Go, invented some 2,500 years ago in China, is little known in the USA but deserves a bigger audience. Millennials, specifically, can easily and fruitfully integrate Go into their lives and have fun in the process.
Millennials are notoriously independent-minded, and the freedom of a game of Go is a liberating experience. You start with an empty board and are free to fill it as you wish. The only major rule has to do with capturing stones — otherwise, go nuts! It is a far freer game than chess, for example, and encourages creative thinking.
However, with endless creativity comes the responsibility to try to outwit your opponent. This is where Go teaches discipline and punishes greed and foolishness. Go provides something concrete and substantive to train our minds on, something that also bestows enlightening philosophical lessons.
The road from lowly 30 kyu (the weakest rank) to 9 dan (the strongest ranking) is a long and arduous one. Many people set the goal of becoming shodan, a very advanced level, but few achieve it. If any millennials feel holier-than-thou or smug, have them try their hand at Go. In the beginning it is frustrating but it becomes a satisfying challenge before too long.

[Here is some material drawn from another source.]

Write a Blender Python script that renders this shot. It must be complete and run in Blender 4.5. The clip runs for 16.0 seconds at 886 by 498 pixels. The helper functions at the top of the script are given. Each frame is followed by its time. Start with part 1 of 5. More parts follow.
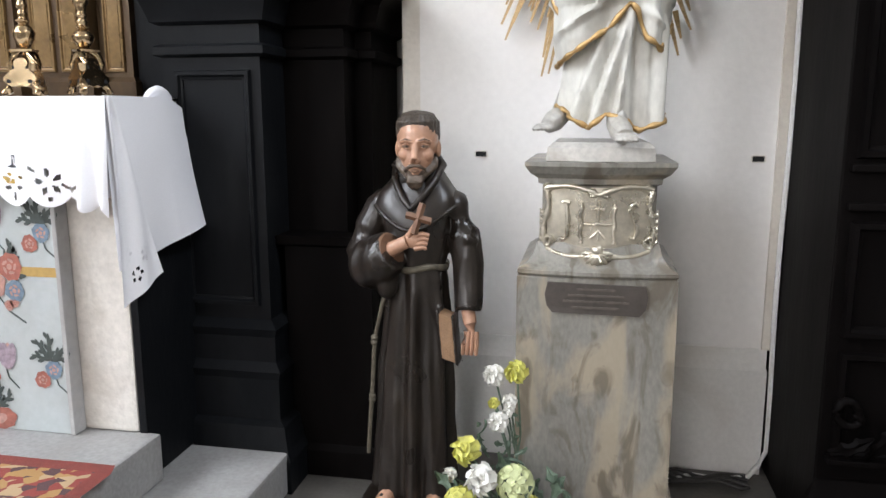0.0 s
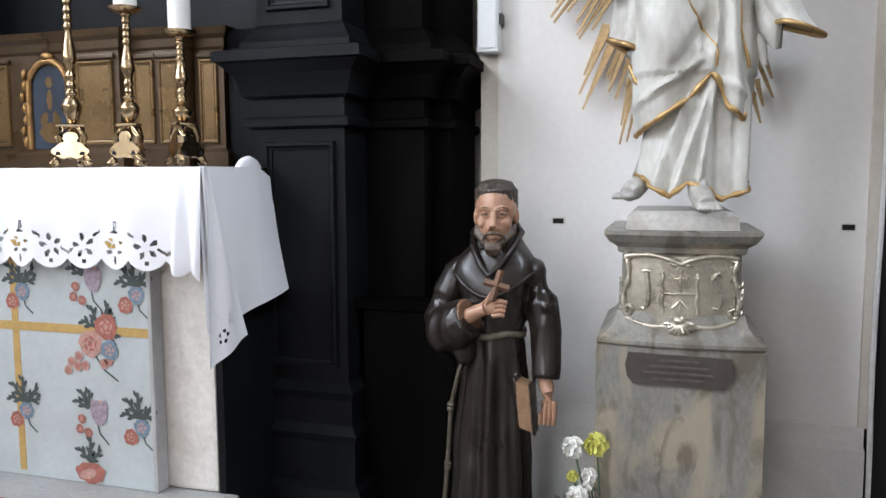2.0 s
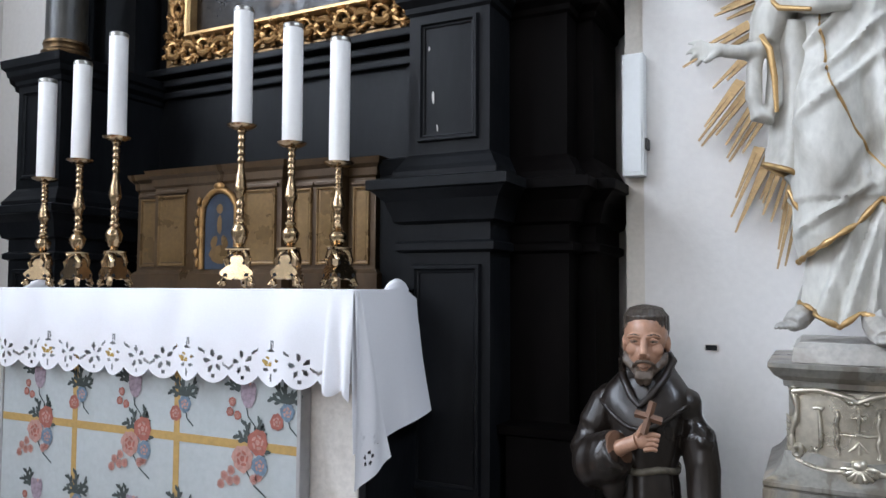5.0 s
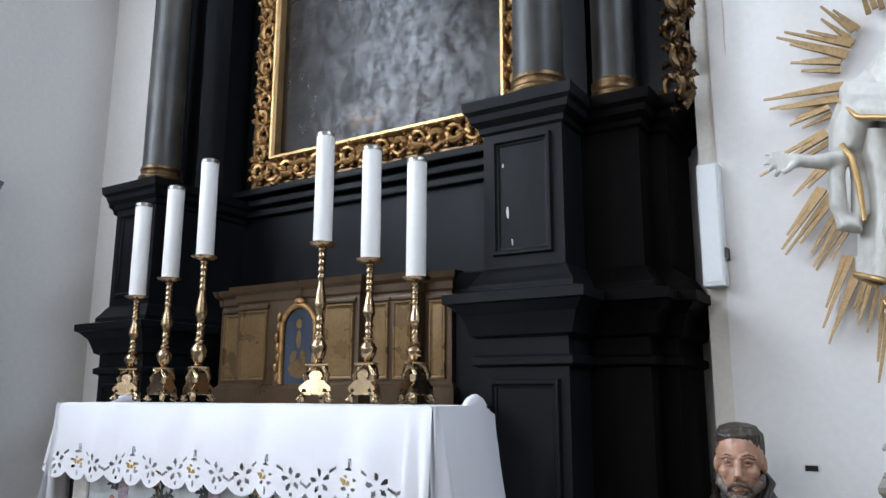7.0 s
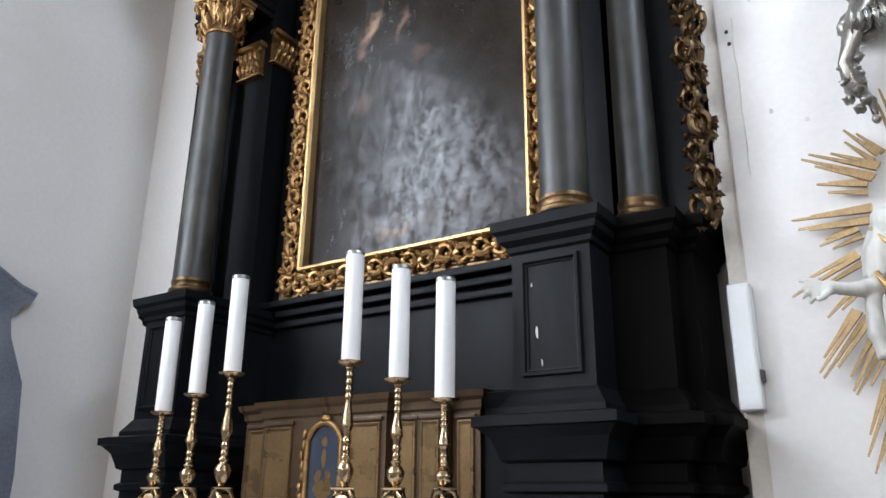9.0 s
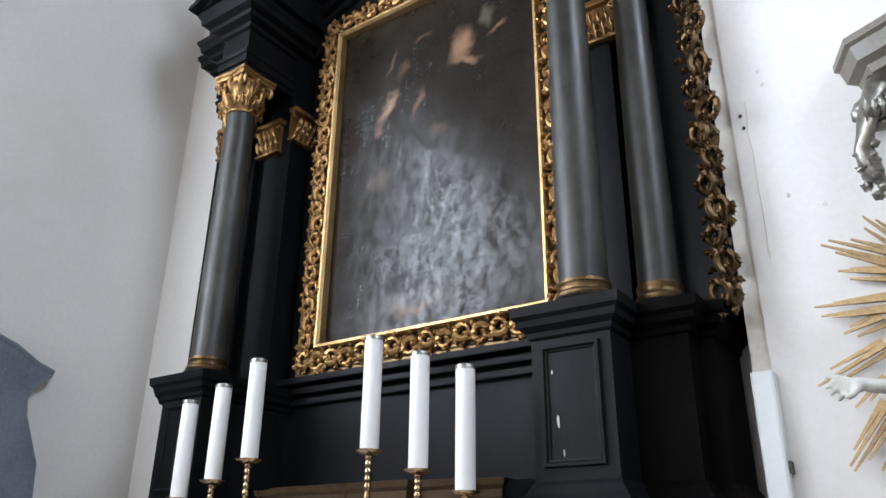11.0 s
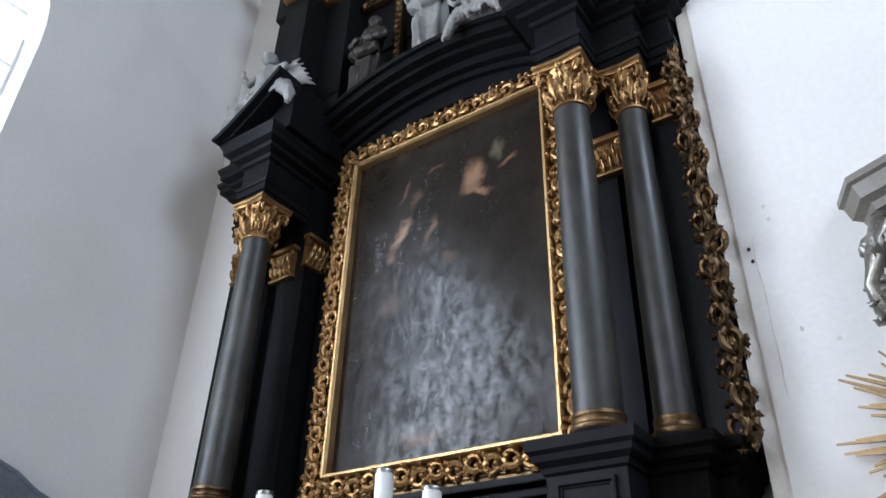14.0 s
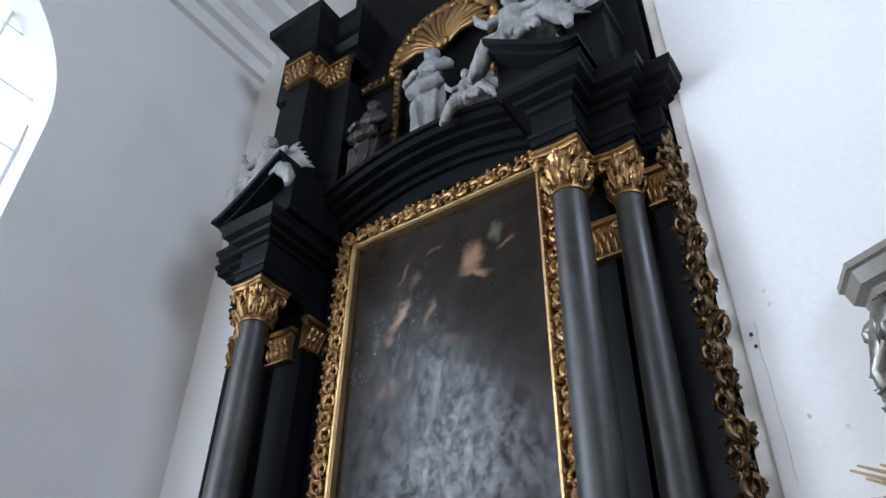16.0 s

Software development is one of the only fields that is still actively hiring in our sad economy and lots of millennials are trying to gain programming skills to fill these jobs. Go and programming have a lot in common in terms of troubleshooting, problem solving, and just being fun. While learning the language of computers, why not also learn the language of shapes and visual patterns?
We spend increasingly more and more time at our computers, and with good reason! Why not also play Go at your computer? The KGS server is a friendly place to learn the game and improve your skills. While it's mostly in English, they do have players from all over the world. It is honestly one of the last civil corners of the internet.